I have thousands of files resulting from the alignment performed with STAR for RNA-Seq analysis. Each file is a log ("*Log.final.out") that for each lane (totally 4 lanes per sample) summarises the statistics. Since I have to combine in a unique file all the statistics, I have to extract the following information for each file, for each lane: Number of input reads, Uniquely mapped reads number, and Uniquely mapped reads %. Is there a way to extract for each file all the information I need without manually coping and pasting them one by one?
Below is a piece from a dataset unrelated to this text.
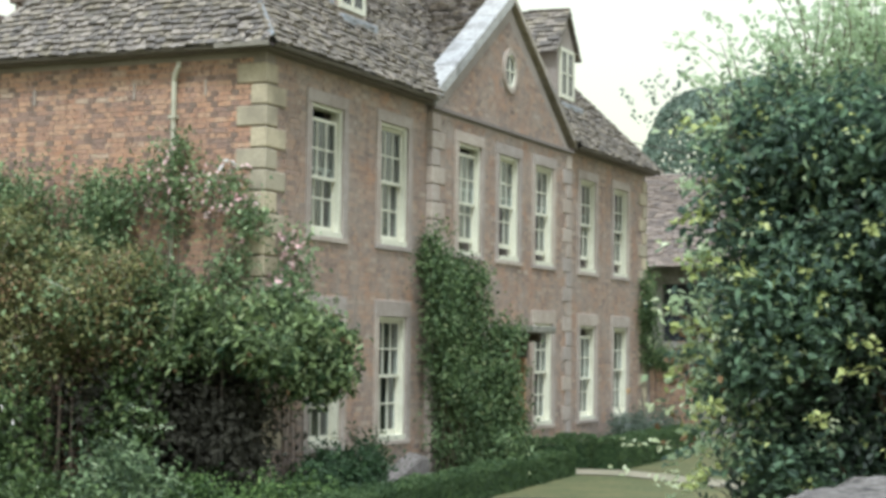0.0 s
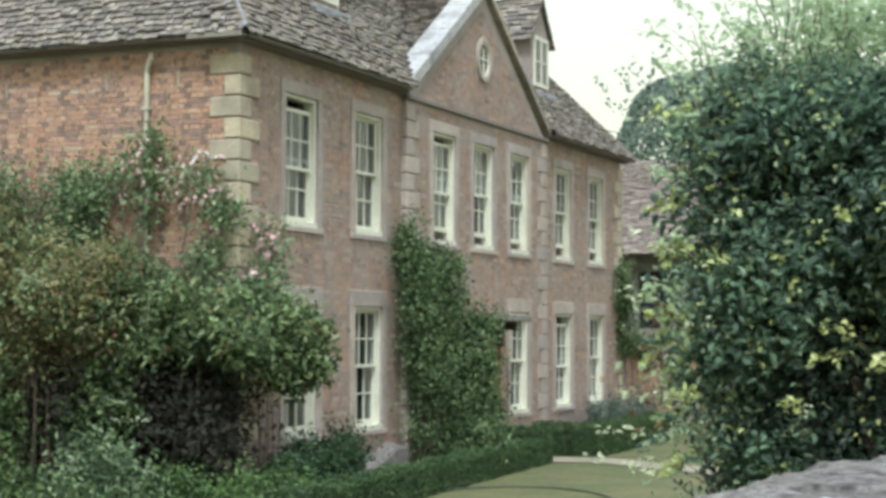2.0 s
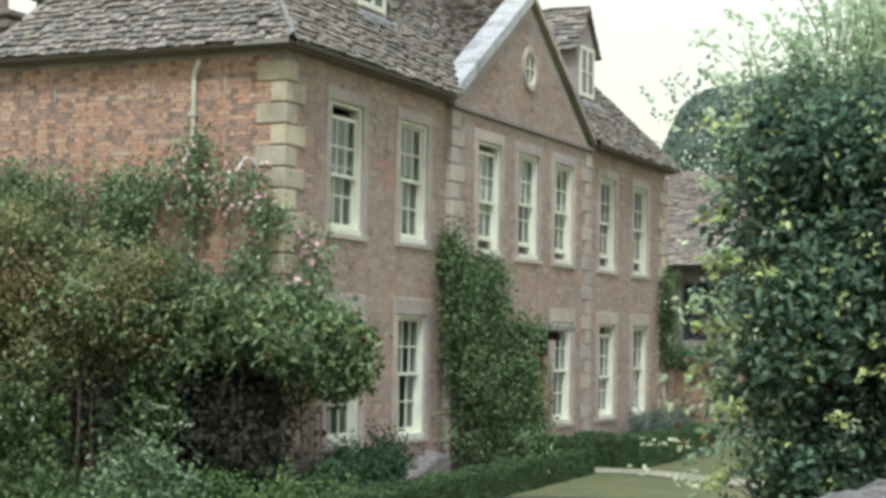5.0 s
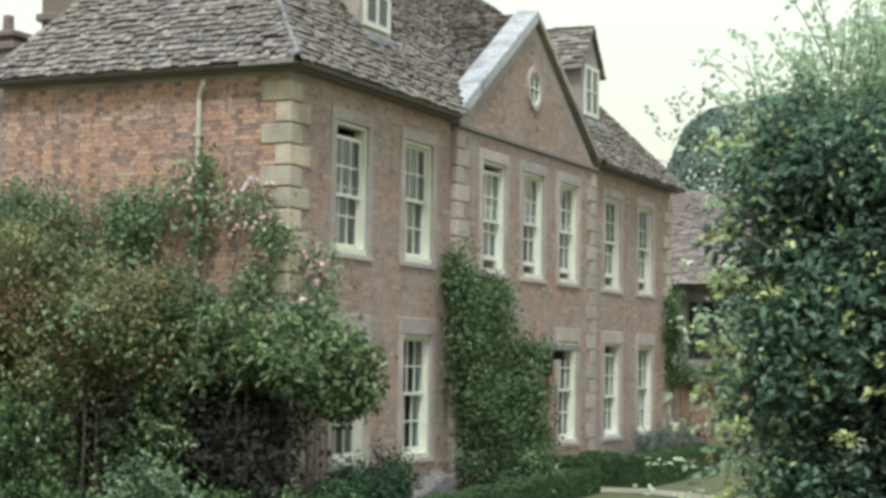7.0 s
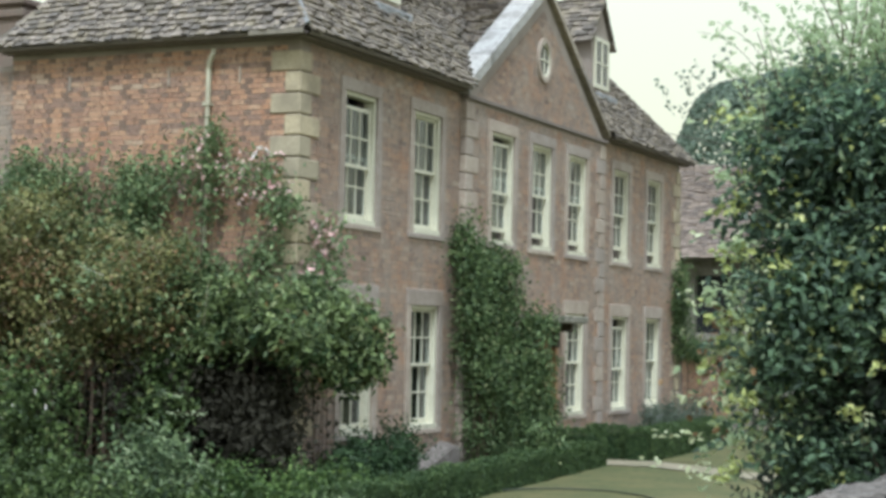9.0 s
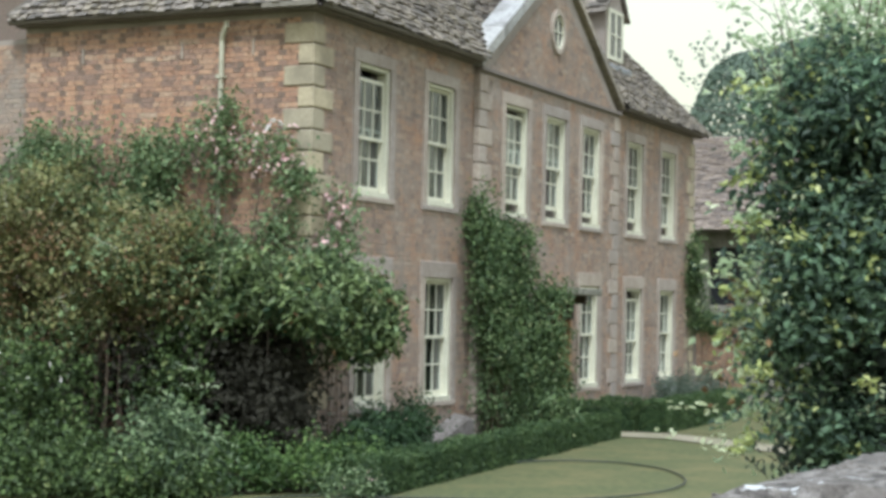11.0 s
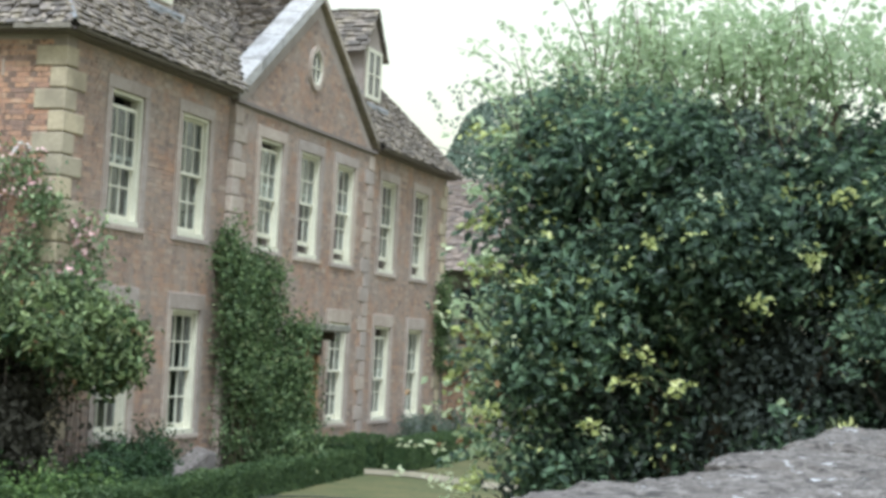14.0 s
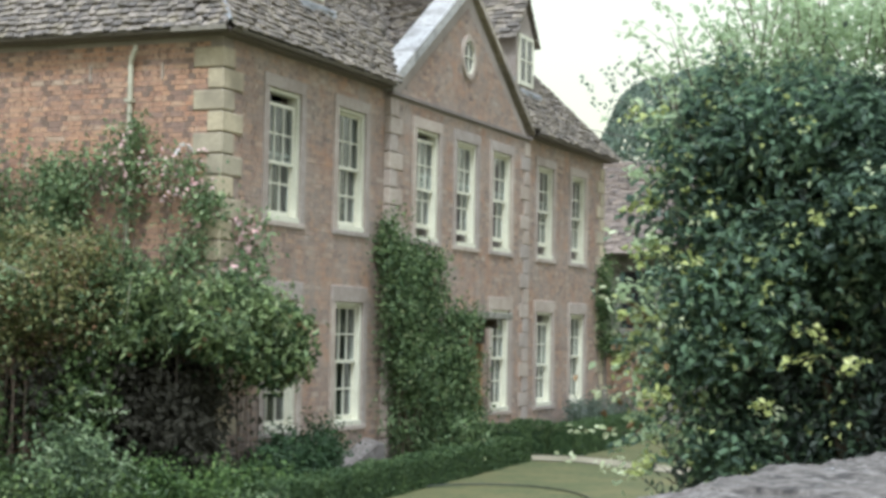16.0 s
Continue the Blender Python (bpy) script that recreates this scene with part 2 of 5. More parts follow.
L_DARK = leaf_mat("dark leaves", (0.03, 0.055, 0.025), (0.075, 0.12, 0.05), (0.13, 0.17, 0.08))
L_IVY = leaf_mat("climber leaves", (0.045, 0.072, 0.03), (0.2, 0.26, 0.105), (0.4, 0.4, 0.2))
L_TREE = leaf_mat("glossy tree leaves", (0.072, 0.1, 0.076), (0.265, 0.36, 0.22), (0.55, 0.58, 0.32), 0.36, 0.48)
L_INNER = leaf_mat("inner leaves in shade tones", (0.1, 0.112, 0.095), (0.125, 0.14, 0.115), (0.14, 0.155, 0.125), 0.9, 0.4)
L_HOLLOW = leaf_mat("leaves toned as hollow shade", (0.06, 0.053, 0.038), (0.07, 0.061, 0.044), (0.075, 0.066, 0.048), 0.9, 0.45)
L_YELLOW = leaf_mat("young yellow leaves", (0.33, 0.35, 0.12), (0.57, 0.56, 0.22), (0.74, 0.68, 0.36), 0.45)
L_CREAM = leaf_mat("pale cream leaves", (0.42, 0.43, 0.24), (0.66, 0.64, 0.42), (0.78, 0.74, 0.55), 0.45)
# bright leaf tone with sunlight and haze put into the colour
L_TOP = leaf_mat("pale leaves in sunlit tones", (0.42, 0.48, 0.28), (0.68, 0.72, 0.46), (0.8, 0.8, 0.56), 0.4, 0.6)
L_RUSSET = leaf_mat("russet leaves", (0.16, 0.09, 0.045), (0.36, 0.21, 0.11), (0.48, 0.3, 0.16))
L_LAV = leaf_mat("lavender leaves", (0.1, 0.12, 0.085), (0.19, 0.21, 0.155), (0.26, 0.25, 0.26), 0.6)
# tones pale and close together: the distance haze is mixed into the leaf colour
L_FAR = leaf_mat("haze-toned far leaves", (0.165, 0.2, 0.15), (0.215, 0.255, 0.185), (0.26, 0.3, 0.21))

# ---- ground: garden lawn, raised ground behind the garden wall ----
def garden_wall_y(x):
    return -11.375 - 0.085 * (x + 19.1)


def ground_height(x, y):
    d = garden_wall_y(min(max(x, -60), 30)) - 0.27 - y
    k = min(max(d / 0.2, 0), 1)
    return 0.75 * k


xs = [-3000, -600, -150, -60] + [-40 + 4 * i for i in range(19)] + [60, 150, 600, 3000]
rows_y = [-3000, -600, -100, -30] + [None] * 4 + [-8, -4, 0, 10, 30, 100, 600, 3000]
gv, gf = [], []
for x in xs:
    for j, y in enumerate(rows_y):
        if y is None:
            y = garden_wall_y(min(max(x, -60), 30)) - 0.27 + (-0.3, -0.2, 0.0, 0.1)[j - 4]
        gv.append((x, y, ground_height(x, y)))
n = len(rows_y)
for i in range(len(xs) - 1):
    for j in range(n - 1):
        gf.append((i * n + j, (i + 1) * n + j, (i + 1) * n + j + 1, i * n + j + 1))
ground = from_lists("ground", gv, gf, GRASS)
tagged(ground, "mown green and straw-coloured garden lawn", "lawn", kind="structure")

bed = from_lists("planting_bed", [(-3.4, 6, 0.03), (-3.2, 0.0, 0.03), (-1.3, -1.1, 0.03), (9.6, -1.1, 0.03), (9.6, -0.02, 0.03), (-0.02, -0.02, 0.03), (-0.02, 6, 0.03)],
                 [(0, 1, 2, 5, 6), (2, 3, 4, 5)], SOIL)
tagged(bed, "dark soil of the planting bed along the house", "soil", kind="structure")
path = from_lists("path", [(10.0, -0.1, 0.02), (10.1, -1.0, 0.02), (10.2, -1.95, 0.02), (8.5, -4.3, 0.02), (3.5, -11.0, 0.02), (5.0, -11.2, 0.02), (10.0, -4.0, 0.02), (11.6, -1.6, 0.02), (11.5, -0.9, 0.02), (11.4, -0.1, 0.02)],
                  [(0, 1, 8, 9), (1, 2, 7, 8), (2, 3, 6, 7), (3, 4, 5, 6)], PATHM)
tagged(path, "pale gravel garden path across the lawn", "path", kind="structure")

# ---- house ----
LEN, DEP, EAVE, CX = 18.32, 5.0, 6.62, 9.1
OVER, PITCH = 0.22, 1.28
BAY0, BAY1, BAYY = 5.55, 12.65, -0.1
RIDGE_Y = DEP / 2
RIDGE_Z = EAVE + PITCH * (RIDGE_Y + OVER)
house = tagged(new("house"), "two-storey red brick country house with stone dressings and a stone-tiled roof", "house")


def wall_mesh(x0, x1, z0, z1, openings, y0, y1, swap=False):
    """A wall along x from y0 (outside) to y1 with openings cut through; swap: along y instead."""
    cx = sorted({x0, x1, *[v for o in openings for v in o[:2]]})
    cz = sorted({z0, z1, *[v for o in openings for v in o[2:]]})
    full = {}
    for i in range(len(cx) - 1):
        for k in range(len(cz) - 1):
            mx, mz = (cx[i] + cx[i + 1]) / 2, (cz[k] + cz[k + 1]) / 2
            full[i, k] = not any(o[0] < mx < o[1] and o[2] < mz < o[3] for o in openings)
    bm = bmesh.new()

    def quad(*ps):
        bm.faces.new([bm.verts.new((p[1], p[0], p[2]) if swap else p) for p in ps])

    for (i, k), on in full.items():
        if not on:
            continue
        a, b, c, d = cx[i], cx[i + 1], cz[k], cz[k + 1]
        quad((a, y0, c), (b, y0, c), (b, y0, d), (a, y0, d))
        quad((b, y1, c), (a, y1, c), (a, y1, d), (b, y1, d))
        if not full.get((i - 1, k)):
            quad((a, y1, c), (a, y0, c), (a, y0, d), (a, y1, d))
        if not full.get((i + 1, k)):
            quad((b, y0, c), (b, y1, c), (b, y1, d), (b, y0, d))
        if not full.get((i, k - 1)):
            quad((a, y1, c), (b, y1, c), (b, y0, c), (a, y0, c))
        if not full.get((i, k + 1)):
            quad((a, y0, d), (b, y0, d), (b, y1, d), (a, y1, d))
    bmesh.ops.remove_doubles(bm, verts=bm.verts, dist=1e-4)
    bmesh.ops.recalc_face_normals(bm, faces=bm.faces)
    return bm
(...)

Here an example of how the Log file looks like:
Started job on | Jul 17 18:34:39
Started mapping on | Jul 17 18:34:39
Finished on | Jul 17 18:35:44
Mapping speed, Million of reads per hour | 507.64
Number of input reads | 9165655
Average input read length | 76
UNIQUE READS:
Uniquely mapped reads number | 7953458
Uniquely mapped reads % | 86.77%
Average mapped length | 73.74
Number of splices: Total | 1924655
Number of splices: Annotated (sjdb) | 1892117
Number of splices: GT/AG | 1909019
Number of splices: GC/AG | 6636
Number of splices: AT/AC | 1016
Number of splices: Non-canonical | 7984
Mismatch rate per base, % | 0.43%
Deletion rate per base | 0.01%
Deletion average length | 1.40
Insertion rate per base | 0.01%
Insertion average length | 1.30
MULTI-MAPPING READS:
Number of reads mapped to multiple loci | 1179823
% of reads mapped to multiple loci | 12.87%
Number of reads mapped to too many loci | 9207
% of reads mapped to too many loci | 0.10%
UNMAPPED READS:
% of reads unmapped: too many mismatches | 0.00%
% of reads unmapped: too short | 0.22%
% of reads unmapped: other | 0.04%
CHIMERIC READS:
Number of chimeric reads | 0
% of chimeric reads | 0.00%
Try this:
path <- <PATH TO *.out FILES>
files <- list.files(path, pattern = ".out")
library(tidyverse)
merge_out <- function (files) {
df <- df <- read.delim(paste0(path, files[1]), header= F) %>%
filter(grepl("Number of input reads", V1) |
grepl("Uniquely mapped reads", V1) |
grepl("Uniquely mapped reads %", V1)) %>%
set_names("Var", "value")
}
results <- lapply(files, merge_out)
let me know if that helped.